Tuesday, Feb 12, 2008 at 21:01
the Philips 2.5 Amp solar Panel would be too small to *fully maintain* the running of a Waeco CF50 fridge.
The Philips panel will require assistance from the vehicle engine to maintain battery performance.

A larger 80 watt (4.8 Amp) panel would be a better choice for longer stays.

It's definitely 'worthwhile' to you, to "learn" more about solar power.
Connect what you have up to a 'battery' and connect the fridge and let it run at home with the fridge 1/2 full of water bottles etc.

The type of battery is VITAL when you have a smaller sized solar panel to power it.
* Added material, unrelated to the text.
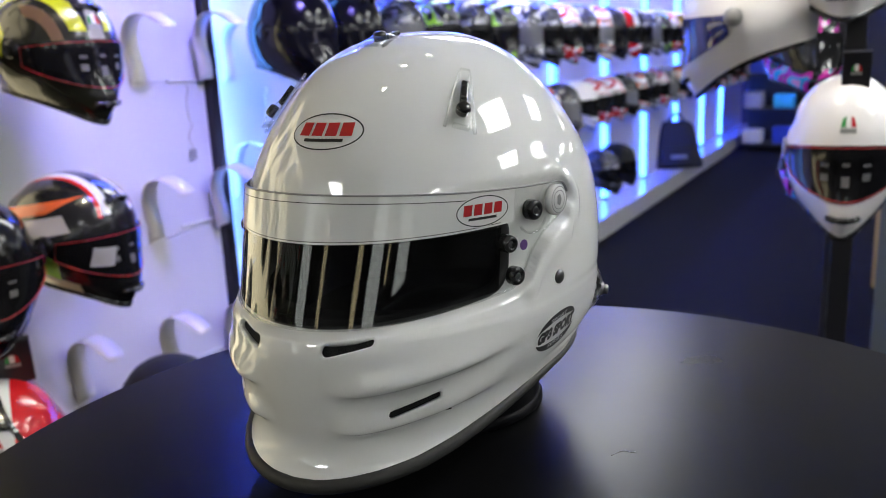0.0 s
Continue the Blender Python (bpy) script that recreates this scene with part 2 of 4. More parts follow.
# ---- a helmet's outer form: level sections with a front, a back and a width ----
class Form:
    def __init__(self, rows, rim, xc=0.004, relief=None):
        self.rows, self.rim, self.xc, self.relief = np.array(rows, float), rim, xc, relief
        s = np.linspace(0, len(rows) - 1, 1200)
        self.s, self.z = s, self.table(s)[:, 0]

    def table(self, s):
        """Smooth values between the rows."""
        R, n = self.rows, len(self.rows)
        s = np.clip(np.asarray(s, float), 0, n - 1 - 1e-9)
        i = s.astype(int)
        t = (s - i)[..., None]
        p0, p1, p2, p3 = R[np.maximum(i - 1, 0)], R[i], R[i + 1], R[np.minimum(i + 2, n - 1)]
        return 0.5 * (2 * p1 + (p2 - p0) * t + (2 * p0 - 5 * p1 + 4 * p2 - p3) * t ** 2 + (3 * p1 - p0 - 3 * p2 + p3) * t ** 3)

    def level(self, z):
        return np.interp(-np.asarray(z, float), -self.z, self.s)

    def at(self, th, s, out=0.0):
        """Points at the angle th (0 is the front) and the level s."""
        th, s = np.broadcast_arrays(np.asarray(th, float), np.asarray(s, float))
        v = self.table(s)
        c, sn = np.cos(th), np.sin(th)
        if v.shape[-1] > 4:
            n = np.where(c > 0, v[..., 4], 2.0)
            r = (np.abs(c) ** n + np.abs(sn) ** n) ** (-1 / n)
            c, sn = c * r, sn * r
        x = self.xc + np.where(c > 0, v[..., 1] - self.xc, self.xc - v[..., 2]) * c
        y = v[..., 3] * sn
        z = v[..., 0]
        if self.relief is not None or out:
            d = self.relief(th, x, y, z) if self.relief is not None else 0.0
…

If you don't have a battery now either make the decision to get a solar system or stay and play with your inherited toys.
If you want to spend some money then get an AGM Deep Cycle battery, because it WILL charge much faster than any other type of battery.

Mainey . . .
AnswerID: 287135

Reply By: Member - John and Val W (ACT) - Wednesday, Feb 13, 2008 at 08:10

Wednesday, Feb 13, 2008 at 08:10

As already said, your panel sounds like a 40W unit, and although it is some help, you will be relying on good storage and charging from the vehicle. My rig consumes about 35 amphours per day and I use two panels, 60 and 85W, which is more than enough unless we get extended overcast weather.

Suggest work out your daily requirement - the fridge is the main consumer. If you can decide the ratio of on to off time of your fridge and it's current consumption that will probably account for at least 80% of your daily usage. eg If the fridge draws say 5 mps and it's compressor runs for 1/3 of the time, that's 8 hours at 5 amps = 40 Amphours per day. Add 20% for lights, charging batteries in camera, laptop, torches, running the radio, etc .... and your daily consumption is about 50 Ah.

Assuming say 6 hours good sunshine per day you'll need at least 50/6 =about 8.5 amps to fully cover your daily needs. In practice, you'll probably be charging also from the vehicle while the engine is running, and your daily demand probably isn't as high as I've suggested. Adding a 60W or 80W panel to the present one, and a 100 Ah battery for storage should give you a good reliable setup.

There are a few traps with this gear, so a couple of further comments -

1) For this type of application you need a deep cycle battery, rather than the type used for starting the engine. Typically you'll use a 100 Ah size, though smaller and larger are available. Any battery will die prematurely if you repeatedly draw more than about 2/3 of it's capacity, so best not to assume you have access to the full capacity.
2) Although solar panels are rated in watts, where watts = volts x amps, their peak power occurs at around 16-20 volts. We can't use more than about 14.5 volts for charging batteries, so although the peak current is still (largely) available, the full wattage is not.
3) With any panel larger than your present one you will need a controller to ensure that when the battery is fully charged and draws less current from the solar panel, the charging voltage doesn't rise excessively and damage the battery.